Sunni Islam is the most prevalent denomination of Muslims worldwide. Islam, like other major religions, is defined by a set of core beliefs. Groups that maintain those beliefs can properly be called “Islamic,” even if they differ on other details. A sect that denies one or more cornerstone ideas might claim an Islamic title, but it cannot legitimately be considered Islamic. Sunni Islam is by far the most common form of Islamic religion, with Shia Islam a distant second and smaller sects a relatively tiny fraction. Some estimates claim as many as 90 percent of the world’s Muslims are Sunni, though 75—80 percent is more likely.
Because Muslims worldwide are primarily Sunni, this denomination is considered “mainstream” Islam. Beliefs associated with Sunni Islam are most frequently defended or debated in discussions of Muslim beliefs. Denominations such as Shia and Ahmadiyya, and offshoots of Islam such as Sufi and Druze, are most easily defined by their differences with Sunni Islam. Conversely, since Shia Islam is the second most common sect, it is frequently used to highlight Sunni Islam’s contrast with other denominations.
The split between Sunni and Shia Islam resulted from their approach to Muhammad’s son-in-law Ali. Sunni Islam believes the Islamic people are to be led by a caliph. This caliph, per Sunni doctrine, should be based on merit and consensus. For this reason, Sunni Islam views Ali as the fourth successor to Muhammad, preceded by Abu Bakr, Umar ibn Al-Khattab, and Uthman ibn Affan. Shia Islam, in contrast, believes in rule by an imam, a title Shiism ascribes by bloodline, making Ali the first imam of the Islamic people.
Consistent with that perspective, Sunni Islam has virtually no formal requirements for leadership. Those who speak or teach in a Sunni mosque are those their fellow Muslims deem most learned or capable to do so. The Sunni use of the term for a spiritual leader—imam—is informal, especially compared to its use in Shia Islam. Whoever is leading prayer or study, in whatever setting, is acting as an imam, according to the Sunni approach.

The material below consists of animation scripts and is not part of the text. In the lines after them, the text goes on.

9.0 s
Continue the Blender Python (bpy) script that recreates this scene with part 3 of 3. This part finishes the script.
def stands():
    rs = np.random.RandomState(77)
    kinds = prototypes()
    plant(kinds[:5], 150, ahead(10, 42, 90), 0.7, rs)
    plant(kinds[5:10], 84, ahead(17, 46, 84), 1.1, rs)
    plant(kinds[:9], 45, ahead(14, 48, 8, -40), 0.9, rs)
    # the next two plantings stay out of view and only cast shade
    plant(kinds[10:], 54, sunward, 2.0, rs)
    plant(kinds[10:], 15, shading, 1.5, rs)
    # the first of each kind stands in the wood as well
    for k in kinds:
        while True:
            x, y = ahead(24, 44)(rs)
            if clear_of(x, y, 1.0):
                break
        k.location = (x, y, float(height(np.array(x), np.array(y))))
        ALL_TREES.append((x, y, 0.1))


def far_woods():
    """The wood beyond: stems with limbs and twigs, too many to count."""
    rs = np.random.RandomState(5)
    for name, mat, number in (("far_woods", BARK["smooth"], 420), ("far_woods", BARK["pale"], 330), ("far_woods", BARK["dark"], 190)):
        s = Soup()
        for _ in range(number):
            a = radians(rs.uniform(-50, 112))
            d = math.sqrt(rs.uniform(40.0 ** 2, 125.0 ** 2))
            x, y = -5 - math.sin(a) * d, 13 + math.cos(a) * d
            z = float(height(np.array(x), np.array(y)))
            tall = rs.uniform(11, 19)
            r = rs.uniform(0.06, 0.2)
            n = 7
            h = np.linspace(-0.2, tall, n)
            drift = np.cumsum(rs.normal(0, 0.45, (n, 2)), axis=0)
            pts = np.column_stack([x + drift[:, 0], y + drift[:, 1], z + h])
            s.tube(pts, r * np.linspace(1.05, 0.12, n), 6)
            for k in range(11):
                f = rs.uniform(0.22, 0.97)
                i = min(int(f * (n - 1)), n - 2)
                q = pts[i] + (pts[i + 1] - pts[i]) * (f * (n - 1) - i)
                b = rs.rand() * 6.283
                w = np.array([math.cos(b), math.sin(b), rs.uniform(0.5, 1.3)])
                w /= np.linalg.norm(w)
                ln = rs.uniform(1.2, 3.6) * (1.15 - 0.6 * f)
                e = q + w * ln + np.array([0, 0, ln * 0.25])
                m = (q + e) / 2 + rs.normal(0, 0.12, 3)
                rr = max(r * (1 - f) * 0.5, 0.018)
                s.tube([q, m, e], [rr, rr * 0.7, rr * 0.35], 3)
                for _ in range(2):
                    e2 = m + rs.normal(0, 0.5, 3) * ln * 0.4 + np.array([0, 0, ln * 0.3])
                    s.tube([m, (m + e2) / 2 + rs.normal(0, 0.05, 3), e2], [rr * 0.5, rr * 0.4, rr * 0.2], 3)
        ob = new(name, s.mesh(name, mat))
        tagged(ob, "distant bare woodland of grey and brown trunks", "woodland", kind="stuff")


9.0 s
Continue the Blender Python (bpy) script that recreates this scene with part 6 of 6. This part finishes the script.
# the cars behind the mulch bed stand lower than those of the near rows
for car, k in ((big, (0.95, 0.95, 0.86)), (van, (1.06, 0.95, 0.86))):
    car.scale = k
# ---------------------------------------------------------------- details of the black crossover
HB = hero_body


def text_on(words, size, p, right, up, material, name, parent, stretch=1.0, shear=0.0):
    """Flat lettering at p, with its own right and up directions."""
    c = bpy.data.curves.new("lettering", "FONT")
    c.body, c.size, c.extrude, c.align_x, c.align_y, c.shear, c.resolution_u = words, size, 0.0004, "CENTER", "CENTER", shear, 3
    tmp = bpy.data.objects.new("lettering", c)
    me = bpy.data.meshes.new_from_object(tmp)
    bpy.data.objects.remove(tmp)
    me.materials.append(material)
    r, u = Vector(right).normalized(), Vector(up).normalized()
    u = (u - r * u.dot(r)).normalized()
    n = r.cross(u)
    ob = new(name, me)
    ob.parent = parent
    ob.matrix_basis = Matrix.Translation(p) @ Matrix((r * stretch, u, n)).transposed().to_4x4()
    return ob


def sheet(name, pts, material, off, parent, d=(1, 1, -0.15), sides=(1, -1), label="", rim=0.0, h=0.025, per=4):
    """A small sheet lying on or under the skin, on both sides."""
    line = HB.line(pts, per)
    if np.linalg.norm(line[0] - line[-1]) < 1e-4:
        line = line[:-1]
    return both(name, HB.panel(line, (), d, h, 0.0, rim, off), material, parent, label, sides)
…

As in all forms of Islam, Sunnis consider the Qur’an to be the ultimate, infallible source of divine revelation. Unlike the Bible, however, the Qur’an is not primarily composed as a narration or dialogue. Rather, it is a collection of individual statements supposedly given to Muhammad by Allah. As such, Islamic doctrines and practices are mostly grounded in the use of hadith: oral traditions assembled into collections and used much like a second tier of scripture. The choice of which hadith to accept or reject is a major distinction between sects such as Sunni and Shia Islam.
Unlike other faiths, Islam makes little or no distinction between political, military, judicial, and religious spheres. The concept of “Islamic Law,” or sharia, applies to all aspects of life and culture. As a result, varied applications of oral traditions, a discipline called fiqh, led to the development of differing schools of Islamic law. In Sunni Islam, there are four major schools of law used to interpret sharia. These are Hanafi, Maliki, Shafi’i, and Hanbali. Each of these forms a different balance among the Qur’an, hadith, and the statements of religious scholars when defining day-to-day life.
The varied interpretations of sharia are important when discussing Islam’s relationship to terrorism. As expected, one can find subdivisions within any group, and each of those divisions has branches of its own. Most of what the world defines as “Islamic terrorism” is associated with a particular branch of Islam: Salafi, a subset of Wahhabi, itself a segment of Hanbali. Among Salafis, a minority believe in active pursuit of violence to achieve their goals. ISIS, Al Qaeda, and Boko Haram are all associated with this specific strain of Islamic theology. The overwhelming majority of Sunni Muslims have no close doctrinal connection to such practitioners of overt terrorism.